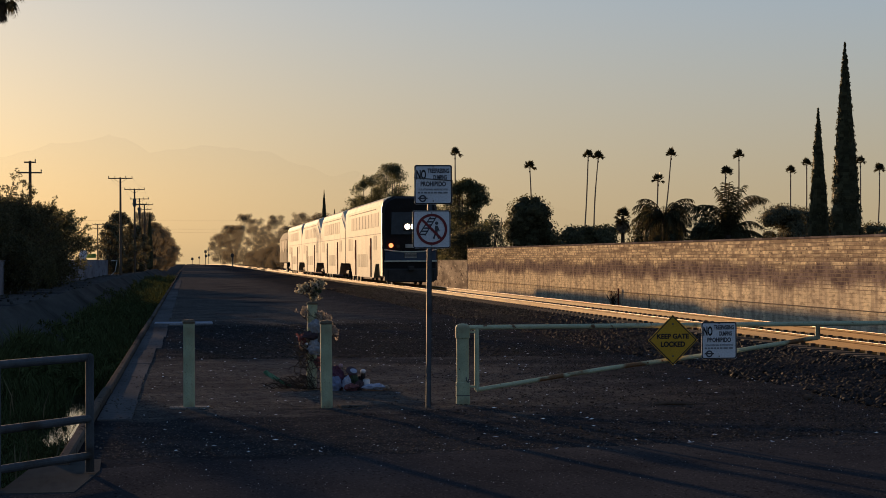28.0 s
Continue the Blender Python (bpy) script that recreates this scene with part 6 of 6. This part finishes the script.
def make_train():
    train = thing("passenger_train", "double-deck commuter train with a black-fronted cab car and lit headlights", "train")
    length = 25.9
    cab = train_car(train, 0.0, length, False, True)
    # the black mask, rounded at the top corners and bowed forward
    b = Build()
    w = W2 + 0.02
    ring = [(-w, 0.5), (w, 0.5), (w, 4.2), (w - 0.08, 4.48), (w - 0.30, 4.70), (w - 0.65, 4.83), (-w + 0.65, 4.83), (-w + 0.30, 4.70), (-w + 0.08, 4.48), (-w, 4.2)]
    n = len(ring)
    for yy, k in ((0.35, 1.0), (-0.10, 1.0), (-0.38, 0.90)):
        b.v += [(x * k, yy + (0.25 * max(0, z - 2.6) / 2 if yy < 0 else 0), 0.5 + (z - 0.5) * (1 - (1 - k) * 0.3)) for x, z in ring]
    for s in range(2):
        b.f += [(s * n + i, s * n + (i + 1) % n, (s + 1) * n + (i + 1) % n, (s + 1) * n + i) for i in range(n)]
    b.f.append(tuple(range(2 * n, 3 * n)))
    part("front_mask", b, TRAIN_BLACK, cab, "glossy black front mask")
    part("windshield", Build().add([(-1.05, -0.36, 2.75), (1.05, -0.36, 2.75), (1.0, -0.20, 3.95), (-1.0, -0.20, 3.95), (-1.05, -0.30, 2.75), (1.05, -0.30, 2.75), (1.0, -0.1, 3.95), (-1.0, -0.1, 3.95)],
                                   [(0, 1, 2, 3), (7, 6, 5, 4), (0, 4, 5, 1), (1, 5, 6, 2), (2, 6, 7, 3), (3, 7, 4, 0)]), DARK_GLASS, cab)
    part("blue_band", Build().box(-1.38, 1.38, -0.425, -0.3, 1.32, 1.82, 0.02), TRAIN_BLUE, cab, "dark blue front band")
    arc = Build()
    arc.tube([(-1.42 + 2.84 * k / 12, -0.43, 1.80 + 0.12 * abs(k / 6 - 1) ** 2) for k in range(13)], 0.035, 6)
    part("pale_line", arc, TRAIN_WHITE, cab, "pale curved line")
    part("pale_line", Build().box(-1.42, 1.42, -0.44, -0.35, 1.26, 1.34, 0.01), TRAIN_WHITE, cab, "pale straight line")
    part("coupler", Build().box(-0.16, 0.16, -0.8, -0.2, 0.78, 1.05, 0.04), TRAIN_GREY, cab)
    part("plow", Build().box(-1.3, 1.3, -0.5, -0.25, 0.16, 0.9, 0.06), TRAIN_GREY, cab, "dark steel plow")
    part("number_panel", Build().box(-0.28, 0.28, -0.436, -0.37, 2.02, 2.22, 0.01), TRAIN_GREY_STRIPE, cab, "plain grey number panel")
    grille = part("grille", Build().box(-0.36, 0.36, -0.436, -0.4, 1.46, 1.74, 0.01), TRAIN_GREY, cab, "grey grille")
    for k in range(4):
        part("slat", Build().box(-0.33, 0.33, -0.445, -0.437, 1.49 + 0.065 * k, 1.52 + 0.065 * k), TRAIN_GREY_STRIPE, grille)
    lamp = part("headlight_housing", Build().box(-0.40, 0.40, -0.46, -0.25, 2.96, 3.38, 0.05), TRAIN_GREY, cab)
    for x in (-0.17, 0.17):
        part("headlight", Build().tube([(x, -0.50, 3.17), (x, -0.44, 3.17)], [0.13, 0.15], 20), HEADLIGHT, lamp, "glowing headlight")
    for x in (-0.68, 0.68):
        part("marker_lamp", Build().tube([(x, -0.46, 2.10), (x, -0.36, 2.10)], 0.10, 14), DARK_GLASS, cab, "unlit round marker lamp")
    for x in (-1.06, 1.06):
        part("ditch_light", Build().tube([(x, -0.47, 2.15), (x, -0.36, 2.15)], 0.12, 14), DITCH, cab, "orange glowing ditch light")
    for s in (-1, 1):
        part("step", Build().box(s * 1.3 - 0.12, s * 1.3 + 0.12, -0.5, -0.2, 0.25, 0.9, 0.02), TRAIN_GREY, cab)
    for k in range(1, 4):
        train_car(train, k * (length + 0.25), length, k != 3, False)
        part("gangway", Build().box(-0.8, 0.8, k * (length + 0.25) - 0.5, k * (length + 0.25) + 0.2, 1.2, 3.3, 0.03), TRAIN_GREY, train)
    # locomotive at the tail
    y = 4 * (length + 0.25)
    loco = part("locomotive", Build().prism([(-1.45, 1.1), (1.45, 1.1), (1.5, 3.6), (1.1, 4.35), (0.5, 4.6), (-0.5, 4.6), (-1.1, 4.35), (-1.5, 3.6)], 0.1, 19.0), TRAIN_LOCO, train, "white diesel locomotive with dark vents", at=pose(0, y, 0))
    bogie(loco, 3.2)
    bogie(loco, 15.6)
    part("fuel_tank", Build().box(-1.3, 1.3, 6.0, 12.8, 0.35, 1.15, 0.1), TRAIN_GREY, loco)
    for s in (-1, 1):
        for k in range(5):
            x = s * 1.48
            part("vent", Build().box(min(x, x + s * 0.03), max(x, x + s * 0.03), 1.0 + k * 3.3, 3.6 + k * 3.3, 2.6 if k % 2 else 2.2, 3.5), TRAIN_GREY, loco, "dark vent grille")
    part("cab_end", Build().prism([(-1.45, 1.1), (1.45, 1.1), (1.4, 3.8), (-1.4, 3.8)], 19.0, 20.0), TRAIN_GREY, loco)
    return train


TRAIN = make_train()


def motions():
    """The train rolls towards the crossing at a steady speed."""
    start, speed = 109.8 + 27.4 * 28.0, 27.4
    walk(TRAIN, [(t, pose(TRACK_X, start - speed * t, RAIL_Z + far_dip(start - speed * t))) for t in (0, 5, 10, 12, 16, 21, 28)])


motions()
═══
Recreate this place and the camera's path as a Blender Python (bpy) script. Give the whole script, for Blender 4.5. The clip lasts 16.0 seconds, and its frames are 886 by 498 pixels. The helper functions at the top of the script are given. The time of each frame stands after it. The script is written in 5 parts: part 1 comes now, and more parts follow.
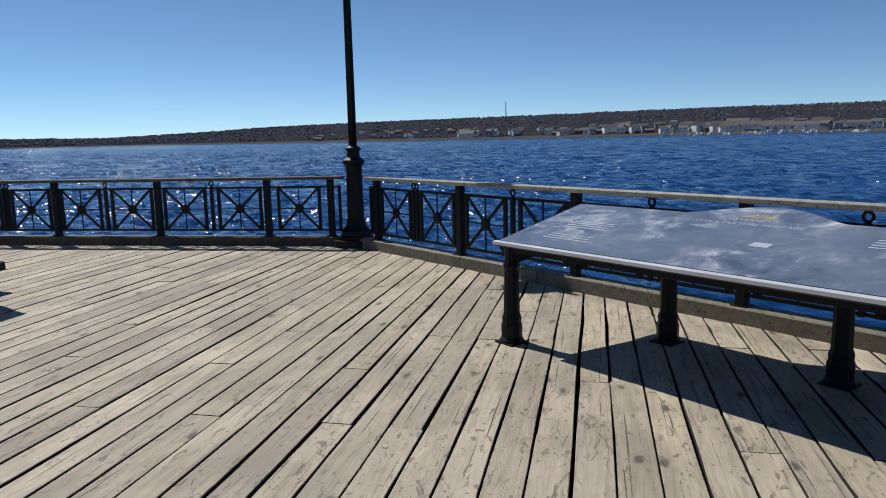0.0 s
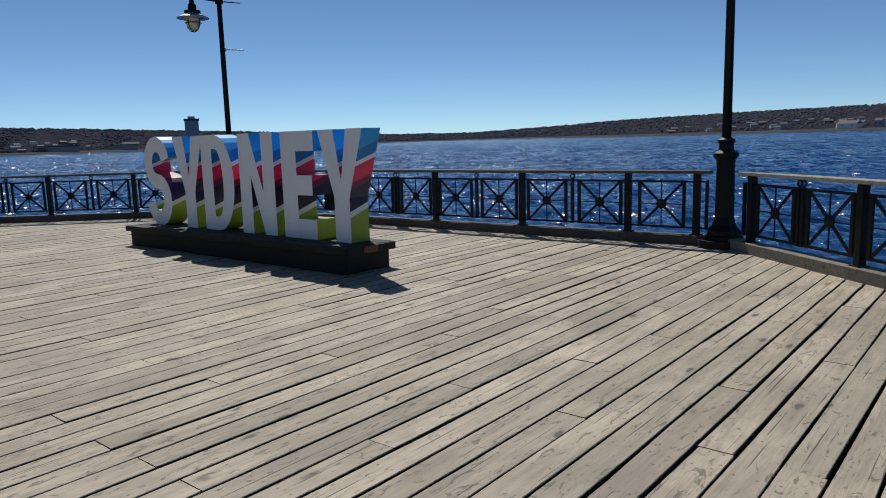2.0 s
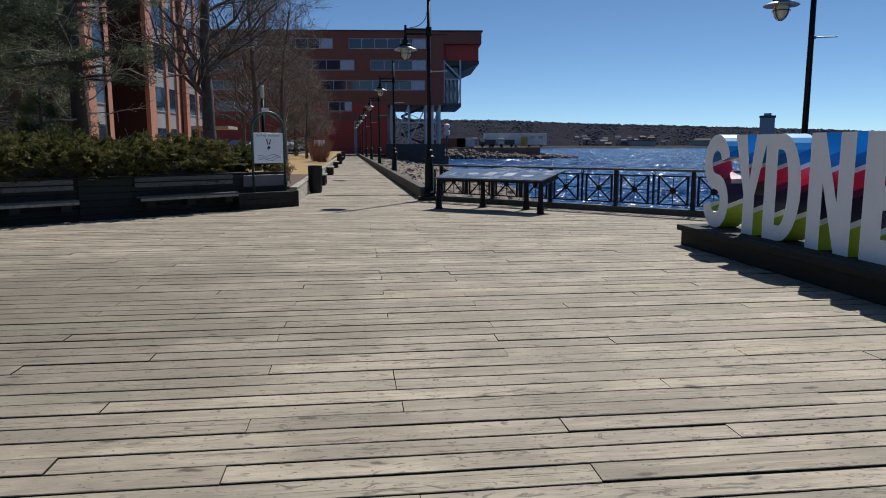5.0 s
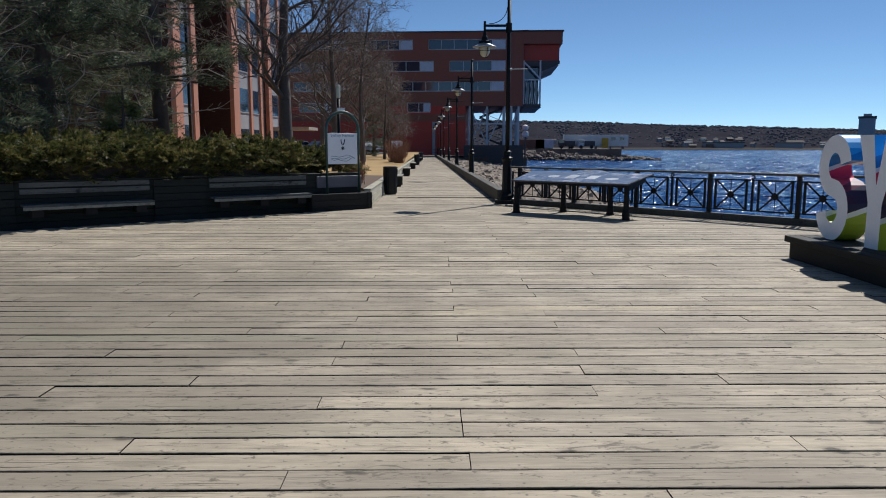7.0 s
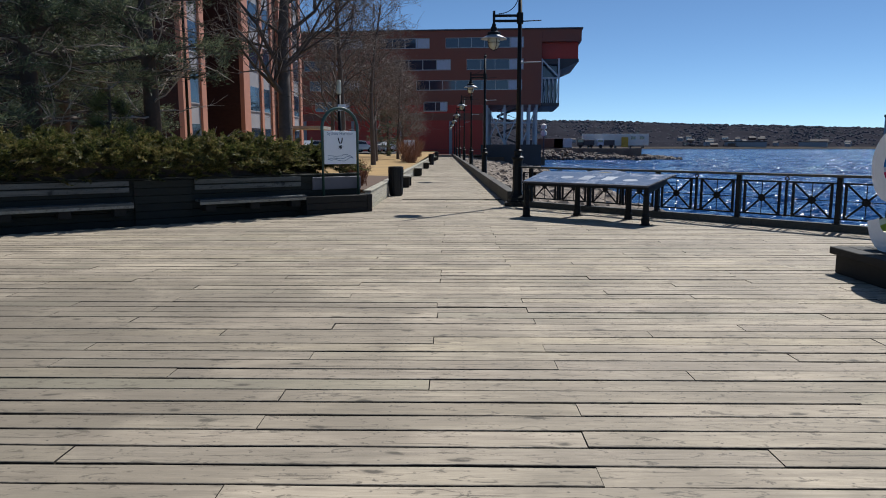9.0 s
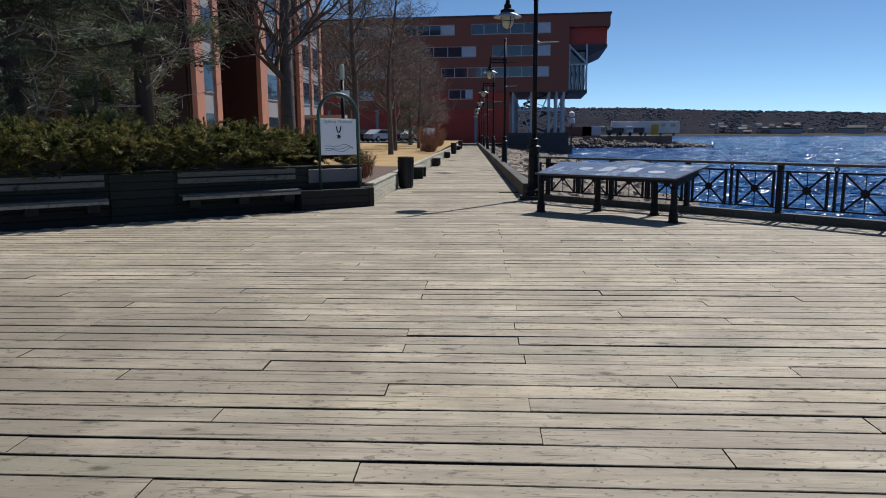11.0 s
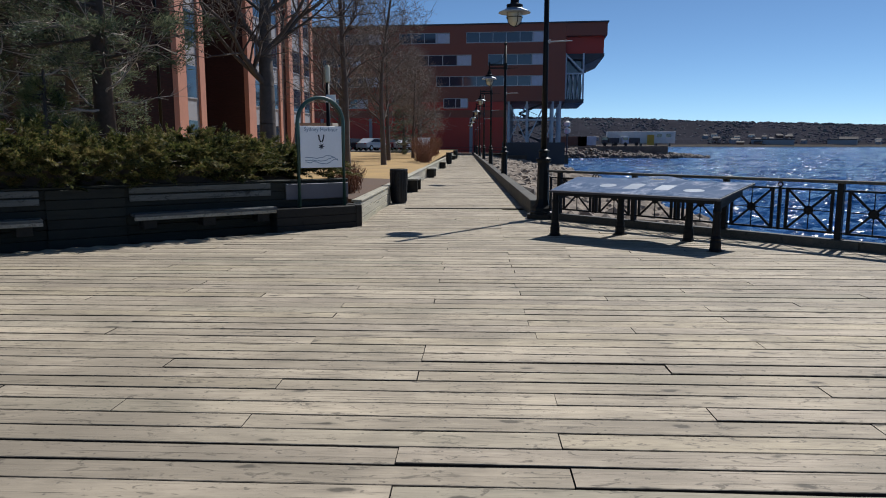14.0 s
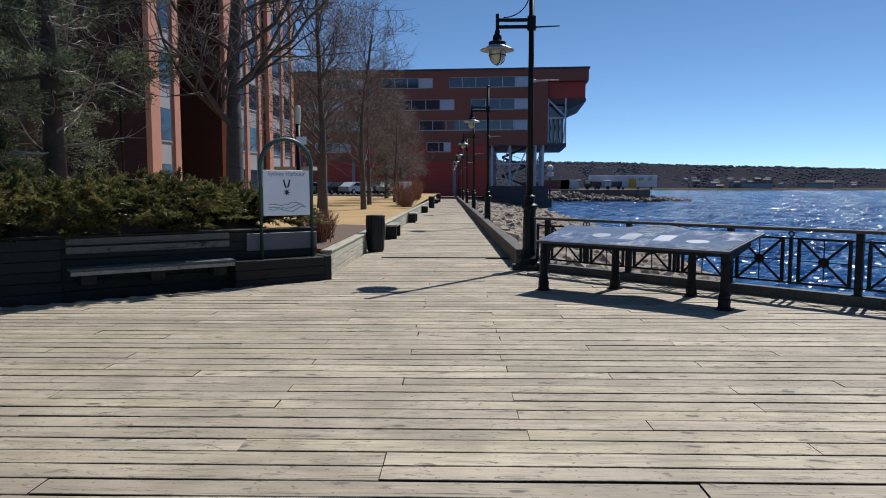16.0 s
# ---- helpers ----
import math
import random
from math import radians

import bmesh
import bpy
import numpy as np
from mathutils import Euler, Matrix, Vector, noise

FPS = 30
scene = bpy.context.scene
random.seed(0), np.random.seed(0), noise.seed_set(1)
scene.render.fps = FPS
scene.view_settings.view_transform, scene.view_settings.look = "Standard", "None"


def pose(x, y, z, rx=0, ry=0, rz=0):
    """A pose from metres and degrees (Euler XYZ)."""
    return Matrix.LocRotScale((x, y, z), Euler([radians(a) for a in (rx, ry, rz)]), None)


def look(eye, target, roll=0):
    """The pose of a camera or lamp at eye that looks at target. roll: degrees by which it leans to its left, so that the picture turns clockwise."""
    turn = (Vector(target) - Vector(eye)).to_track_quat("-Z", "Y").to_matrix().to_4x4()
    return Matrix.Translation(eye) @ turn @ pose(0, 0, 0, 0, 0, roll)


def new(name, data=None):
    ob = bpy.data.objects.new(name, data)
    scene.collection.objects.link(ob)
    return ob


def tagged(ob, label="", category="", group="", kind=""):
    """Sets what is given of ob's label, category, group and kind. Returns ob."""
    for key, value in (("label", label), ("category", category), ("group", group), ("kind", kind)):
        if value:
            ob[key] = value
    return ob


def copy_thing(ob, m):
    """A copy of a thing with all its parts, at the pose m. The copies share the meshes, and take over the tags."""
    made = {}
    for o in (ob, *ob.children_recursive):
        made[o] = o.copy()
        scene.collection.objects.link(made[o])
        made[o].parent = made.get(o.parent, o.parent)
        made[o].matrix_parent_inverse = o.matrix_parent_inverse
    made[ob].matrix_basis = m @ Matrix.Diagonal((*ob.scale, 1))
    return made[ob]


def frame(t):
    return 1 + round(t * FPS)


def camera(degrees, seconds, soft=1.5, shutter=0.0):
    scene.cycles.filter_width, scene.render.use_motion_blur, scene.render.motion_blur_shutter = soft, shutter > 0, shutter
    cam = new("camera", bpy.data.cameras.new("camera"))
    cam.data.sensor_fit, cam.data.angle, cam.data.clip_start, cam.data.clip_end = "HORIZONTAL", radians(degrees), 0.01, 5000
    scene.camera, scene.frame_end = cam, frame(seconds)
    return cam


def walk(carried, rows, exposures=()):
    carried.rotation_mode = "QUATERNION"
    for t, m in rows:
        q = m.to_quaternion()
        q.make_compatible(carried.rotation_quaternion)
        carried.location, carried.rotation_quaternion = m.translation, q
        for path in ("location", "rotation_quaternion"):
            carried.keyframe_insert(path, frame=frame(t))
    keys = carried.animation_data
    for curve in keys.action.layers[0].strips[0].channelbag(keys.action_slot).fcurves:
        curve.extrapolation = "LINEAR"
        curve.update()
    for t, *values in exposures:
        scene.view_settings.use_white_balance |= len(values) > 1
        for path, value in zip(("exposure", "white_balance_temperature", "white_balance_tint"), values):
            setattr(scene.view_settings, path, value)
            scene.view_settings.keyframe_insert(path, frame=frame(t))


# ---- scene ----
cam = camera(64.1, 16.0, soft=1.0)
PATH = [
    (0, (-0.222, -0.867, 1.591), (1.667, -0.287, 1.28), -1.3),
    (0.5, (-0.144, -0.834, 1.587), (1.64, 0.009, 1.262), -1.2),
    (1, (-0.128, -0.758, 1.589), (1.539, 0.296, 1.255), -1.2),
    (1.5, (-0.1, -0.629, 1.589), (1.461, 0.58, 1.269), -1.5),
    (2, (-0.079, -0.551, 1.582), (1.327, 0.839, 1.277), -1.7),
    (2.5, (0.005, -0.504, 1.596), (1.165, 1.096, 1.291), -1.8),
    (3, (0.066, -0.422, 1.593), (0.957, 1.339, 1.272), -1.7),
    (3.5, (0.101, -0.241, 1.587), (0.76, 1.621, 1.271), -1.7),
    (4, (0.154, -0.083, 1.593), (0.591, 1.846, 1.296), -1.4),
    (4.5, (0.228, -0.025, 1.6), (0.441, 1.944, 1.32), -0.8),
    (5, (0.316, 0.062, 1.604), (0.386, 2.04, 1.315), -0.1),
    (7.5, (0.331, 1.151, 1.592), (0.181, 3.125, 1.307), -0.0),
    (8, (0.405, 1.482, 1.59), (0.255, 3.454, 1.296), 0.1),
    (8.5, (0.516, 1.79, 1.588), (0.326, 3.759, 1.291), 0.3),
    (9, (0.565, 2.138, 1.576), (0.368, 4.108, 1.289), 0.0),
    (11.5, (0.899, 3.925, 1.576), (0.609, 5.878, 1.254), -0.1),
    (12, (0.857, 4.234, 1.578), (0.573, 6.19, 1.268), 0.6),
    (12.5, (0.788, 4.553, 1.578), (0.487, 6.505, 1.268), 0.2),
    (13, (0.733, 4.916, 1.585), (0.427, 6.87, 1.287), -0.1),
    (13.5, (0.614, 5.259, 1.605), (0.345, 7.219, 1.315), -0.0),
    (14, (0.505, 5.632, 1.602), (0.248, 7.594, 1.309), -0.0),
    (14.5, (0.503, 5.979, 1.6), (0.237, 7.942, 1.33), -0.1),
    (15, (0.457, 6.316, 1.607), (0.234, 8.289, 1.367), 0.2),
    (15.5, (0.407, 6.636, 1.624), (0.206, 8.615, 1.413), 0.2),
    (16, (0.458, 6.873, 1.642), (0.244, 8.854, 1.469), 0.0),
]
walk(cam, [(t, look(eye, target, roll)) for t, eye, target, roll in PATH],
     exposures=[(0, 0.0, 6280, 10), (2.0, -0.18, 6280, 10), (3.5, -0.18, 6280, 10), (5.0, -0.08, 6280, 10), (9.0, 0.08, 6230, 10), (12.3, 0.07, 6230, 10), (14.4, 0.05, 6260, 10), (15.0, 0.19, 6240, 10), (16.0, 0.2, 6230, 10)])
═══
Look above for the line with "Recreate this place"; quote it and every line after it, stopping after the line with "scene.render.fps = FPS", exactly, with nothing added and without pictures.

=== Written answer ===
Recreate this place and the camera's path as a Blender Python (bpy) script. Give the whole script, for Blender 4.5. The clip lasts 16.0 seconds, and its frames are 886 by 498 pixels. The helper functions at the top of the script are given. The time of each frame stands after it. The script is written in 5 parts: part 1 comes now, and more parts follow.
0.0 s
2.0 s
5.0 s
7.0 s
9.0 s
11.0 s
14.0 s
16.0 s
# ---- helpers ----
import math
import random
from math import radians

import bmesh
import bpy
import numpy as np
from mathutils import Euler, Matrix, Vector, noise

FPS = 30
scene = bpy.context.scene
random.seed(0), np.random.seed(0), noise.seed_set(1)
scene.render.fps = FPS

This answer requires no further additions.